I’ve been drawing since I was 10; I’m 19 now, so that means I’ve been drawing for a good 9 years. A lot can change in 9 years! Any artist will tell you there can be a TON of improvement over time, even if it’s only a few days or weeks. It’s all practice, patience, and the willingness to try new things. Because of those 3 things, my style has evolved in a huge way, and I’m finally at a point where I’m happy with my abilities–though I’m still constantly working to improve!
I, unfortunately, haven’t saved a whole lot of the drawings I made in elementary and middle school, but I did find an example of a drawing I made when I was 13.
This is a reference drawing of a character I made in middle school. I’m not working with her anymore and have since forgotten her name and the original story she was part of. But this is a good example of my skills at that time. I cherished this drawing because, for my drawing ability at the time, this was a masterpiece. This was the point in time when I began to enjoy drawing human/humanoid characters. A few things I’d point out are the stiff posture, funky-looking fingers, big eyes, and disproportion overall. It’s not a bad drawing, just not the way I would’ve liked it.
For some examples from late middle school to early high school, I’ve got these two drawings.
These drawings show growth toward a more creative phase. You can see I’d learned a little bit of anatomy, but it was still disproportionate in some places like the head and the length of the arms. This was an era that consisted of a lot of digital work because I had just bought an iPad to work with, and I was excited to play with the new tools I had at my fingertips. This period had a lot of drastic shadows and elaborate backgrounds, which I actually would like to bring back into some of my newer work. I’d say this was my most creative phase, because it was the height of art production. I was constantly coming up with new characters and stories to write/draw.
My latest era, which began during my time at Shawna’s print shop during my senior year of high school, is my more industrial, business-based era. I still take time to practice and draw for myself, but most of my art time is work–and I like it!
This is one of the first work drawings I did. After Shawna caught me doodling on sticky notes during my first day working for her, she decided to help me turn my hobby into a skill I could really work with. She was my first real commission client and asked me to make this edited version of the Images Print House logo. It included the team at Images, with Shawna (middle), Andy (middle), CJ (right), and Kim (me, left). I had a ton of fun with this drawing and it was a good start to what I hope will be a successful art career.
Currently, I’m still working on client commissions as much as I can between college assignments. Shawna has been helping me set up commissions by acting as my messenger/middleman, which has helped me create some great work and keep organized.
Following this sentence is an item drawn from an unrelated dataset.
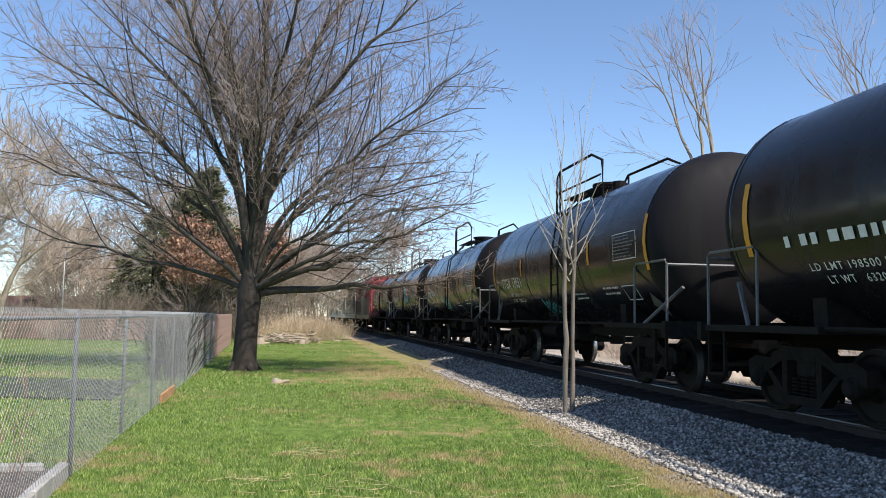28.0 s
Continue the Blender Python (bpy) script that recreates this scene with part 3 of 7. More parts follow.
    # open platforms at the ends
    for sgn in (1, -1):
        m = Mesh()
        m.box(min(sgn * half, sgn * (half - 0.16)), max(sgn * half, sgn * (half - 0.16)), -1.5, 1.5, deck - 0.05, deck + 0.28, bevel=0.02)
        m.box(min(sgn * half, sgn * (half - 0.55)), max(sgn * half, sgn * (half - 0.55)), -1.42, 1.42, deck + 0.2, deck + 0.25)
        part("end_platform", m, sill_mat, car)
        # bolster over the truck, and the plates that carry the corner
        xb = sgn * (L / 2 - 2.08)
        part("bolster", Mesh().box(xb - 0.16, xb + 0.16, -1.32, 1.32, 0.84, max(1.06, deck + 0.2), bevel=0.02), M_UNDER, car)
        if style == "ribbed":
            for y in (1.46, -1.46):
                x0, x1 = sorted((sgn * (half - 0.66), sgn * (half - 1.12)))
                plate = part("corner_plate", Mesh().box(x0, x1, y - 0.02, y + 0.02, deck - 0.02, zs - 0.02, bevel=0.008), M_YBAY if body is P_RUSTY else sill_mat, car)
                x = sgn * (half - 0.85)
                # again a flat black oval painted for the shade inside a hole
                part("jacking_hole", Mesh().add([(x + 0.05 * math.cos(0.5236 * k), y + (0.024 if y > 0 else -0.024), deck + 0.24 + 0.11 * math.sin(0.5236 * k)) for k in range(12)], [tuple(range(12))]), M_HOSE, plate)
            xp = sgn * (e0 - 1.62)
            part("lower_end_sheet", Mesh().box(xp - 0.012, xp + 0.012, -1.43, 1.43, deck, zs + 0.55), end_mat, car)
        for y in (1.38, -1.38):
            if y > 0:
                ladder(car, sgn * (half - 0.03), y * 0.89, deck + 0.1, eave + 0.05, stile_mat or end_trim, 0.56, False, label="steel ladder at the wagon's end", broad=0.036)
            m = Mesh()
            m.box(sgn * (half - 0.55) - 0.02, sgn * (half - 0.55) + 0.02, y * 1.08 - 0.008, y * 1.08 + 0.008, deck + 0.14, deck + 1.53)
            for z in (0.27, 0.66, 1.08, 1.50):
                m.tube([(sgn * (half - 0.55), y * 1.08, deck + z), (sgn * (half - 0.02), y * 1.08, deck + z + 0.01)], 0.012, 5)
            part("grab_rail", m, end_trim, car)
            m = Mesh()
            for k in (-0.2, 0.2):
                m.box(sgn * (half - 0.24) + k - 0.02, sgn * (half - 0.24) + k + 0.02, y * 1.07 - 0.02, y * 1.07 + 0.02, 0.45, deck + 0.12)
            for z in (0.47, 0.82):
                m.box(sgn * (half - 0.24) - 0.2, sgn * (half - 0.24) + 0.2, y * 1.07 - 0.03, y * 1.07 + 0.03, z - 0.015, z + 0.015)
            part("stirrup_step", m, M_RUSTY if style == "ribbed" else P_REDDK if body is P_RED else M_DULLRAIL, car)
        for y in (0.5, -0.5):
            m = Mesh().box(sgn * (half - 0.1) - 0.05, sgn * (half - 0.1) + 0.05, y - 0.05, y + 0.05, deck + 0.2, eave - 0.8)
            part("end_post", m, end_mat, car)
        m = Mesh()
        m.tube([(sgn * (half - 0.05), -1.45, deck + 0.55), (sgn * (half - 0.05), 1.45, deck + 0.55)], 0.018, 6)
        m.tube([(sgn * (half - 0.05), -1.45, deck + 1.5), (sgn * (half - 0.05), 1.45, deck + 1.5)], 0.018, 6)
        part("hand_rail", m, sill_mat, car)
    # brake gear on the leading platform
    m = Mesh()
    m.tube([(half - 1.0, 0.55, deck + 0.55), (half - 0.35, 0.55, deck + 0.55)], 0.17, 12)
    m.tube([(half - 0.7, 0.1, deck + 0.8), (half - 0.7, 0.9, deck + 0.8)], 0.11, 10)
    m.box(half - 1.0, half - 0.5, -0.4, 0.1, deck + 0.25, deck + 0.6, bevel=0.03)
    part("brake_gear", m, M_UNDER, car)
    SKIN[car.name] = (style, zs, sill)
    return car, half, e0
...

For the overall evolution of my style, I’d say I’ve learned to draw more dynamic/relaxed poses, more proportionate characters, and the ability to make more ‘realistically’ proportioned faces, rather than the drastically large anime/manga eyes I’d been drawing before. When I draw for myself, I still draw in that large-eye, slightly disproportionate style, because that’s the style that makes me happy. But I think the very best evolution I’ve made is the ability to adjust and change my style for whatever I need. Need a commissioned illustration for a business owner? I’ll probably use a more caricature style. A logo? I can get really simplified or detailed, whatever is needed. A character drawing/comic page? Dynamic poses and stylized proportions. This ability makes me a Jack of All Trades when it comes to commissions, so I’ll have plenty of work when I’m ready to transition into my career!